Jusqu’à présent, il n’est question que de projections futures, dans la mesure où le projet ne devrait pas commencer avant 2030 et s’achever avant 2045. Personne ne peut savoir à quoi ressemblera le monde à ce moment-là, pas même Patrik Aellig, qui a pourtant une idée claire sur l’objectif que le CST vise à atteindre dans les prochaines années: «Le monde va changer bien évidemment. Je n’ai pas la prétention de savoir de quoi il sera fait dans 30 ans. Mais je peux seulement vous dire que notre volonté, de manière générale, est de contribuer à le rendre meilleur. Concrètement, nous cherchons, sur la base des développements actuels et en tenant compte des exigences du marché et de la société, à façonner l’avenir de la manière la plus précise possible.
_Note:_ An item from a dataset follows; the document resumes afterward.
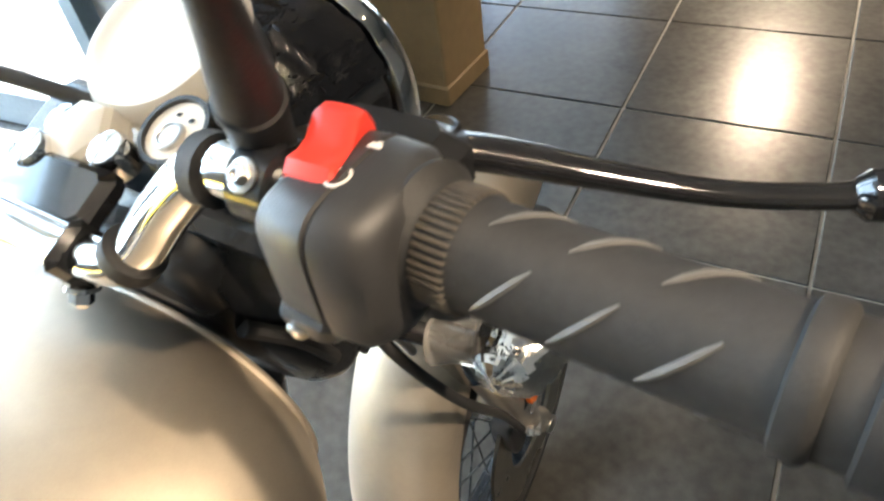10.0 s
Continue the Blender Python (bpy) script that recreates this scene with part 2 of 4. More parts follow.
def slab_data(poly, y0, y1, bevel=0.004, steps=3, dome=0.0):
    """A plate with outline poly in (x, z), from y0 (back) to y1 (front face), its front edge rounded; dome bulges the face."""
    poly = ccw(poly)
    s = 1 if y1 > y0 else -1
    rings = [[(x, y0, z) for x, z in poly]]
    for k in range(steps + 1):
        a = k / steps * math.pi / 2
        q = inset(poly, bevel * (1 - math.cos(a)))
        y = y1 - s * bevel * (1 - math.sin(a))
        rings.append([(x, y, z) for x, z in q])
    if dome:
        base = inset(poly, bevel)
        cx, cz = sum(p[0] for p in base) / len(base), sum(p[1] for p in base) / len(base)
        for k in (0.75, 0.5, 0.25, 0.02):
            rings.append([(cx + (x - cx) * k, y1 + s * dome * (1 - k * k), cz + (z - cz) * k) for x, z in base])
    return loft_data(rings, True)


def slab(name, poly, y0, y1, mat, parent, label="", bevel=0.004, dome=0.0, sharp=40):
    return build(name, *slab_data(poly, y0, y1, bevel, 3, dome), mat, parent, label, sharp)


def box_data(c, size, bevel=0.003, m=None):
    """A block with chamfered edges, centre c, turned by m."""
    hx, hy, hz = (s / 2 for s in size)
    b = min(bevel, hx * 0.9, hy * 0.9, hz * 0.9)
    sec = [(-hx + b, -hy), (hx - b, -hy), (hx, -hy + b), (hx, hy - b), (hx - b, hy), (-hx + b, hy), (-hx, hy - b), (-hx, -hy + b)]
    rings = []
    for z, k in ((-hz, b), (-hz + b, 0), (hz - b, 0), (hz, b)):
        rings.append([Vector((x * (hx - k) / hx, y * (hy - k) / hy, z)) for x, y in sec])
    m = m or Matrix()
    rings = [[Vector(c) + (m.to_3x3() @ p) for p in r] for r in rings]
    return loft_data(rings, True)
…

Car le CST est un projet de marché, financé par le secteur privé, qui vise en fin de compte à répondre aux besoins des clients et des consommateurs, mais également de la société dans son ensemble, et avant tout des villes et des zones urbaines, qui doivent trouver des solutions pour éviter une détérioration de la qualité de vie».
Quelle est la contribution de la Suisse à ce projet? «À l’exception de la région alpine, le territoire de la Suisse est densément peuplé. L’idée d’y développer le projet CST était donc plutôt convaincante. Vous vous demandez peut-être comment la Suisse a fait pour aller aussi loin dans l’élaboration d’une idée comme la nôtre. L’une des raisons, et elle est évidente, est qu’il s’agit d’un investissement prometteur. Mais un autre facteur de réussite important est l’esprit de coopération, qui se développe spontanément dans un pays de petite taille. Par ailleurs, il est vrai que les choses ont tendance à avancer lentement en Suisse, mais dès le moment où des progrès se réalisent, ils incluent tout le monde et chaque individu peut en faire partie. Il faut dire aussi que l’idée de percer des tunnels n’a rien d’extravagant pour les Suisses, passés maîtres dans la construction de ce type d’ouvrages».
Après toutes ces précisions, pouvons-nous affirmer que la Suisse se situe à l’avant-garde mondiale dans le domaine du transport souterrain de marchandises et la qualifier de pionnière? «Je pense qu’il n’est pas exagéré de dire que nous jouons un certain rôle de précurseur dans les secteurs du développement du transport souterrain, de la logistique urbaine, de l’approvisionnement des villes et de la numérisation de la logistique. Il existe d’autres projets similaires dans le monde, mais aucun n’a atteint le stade d’avancement du CST sur les plans financier et juridique. Sa base légale fera justement l’objet de discussions au Parlement très prochainement».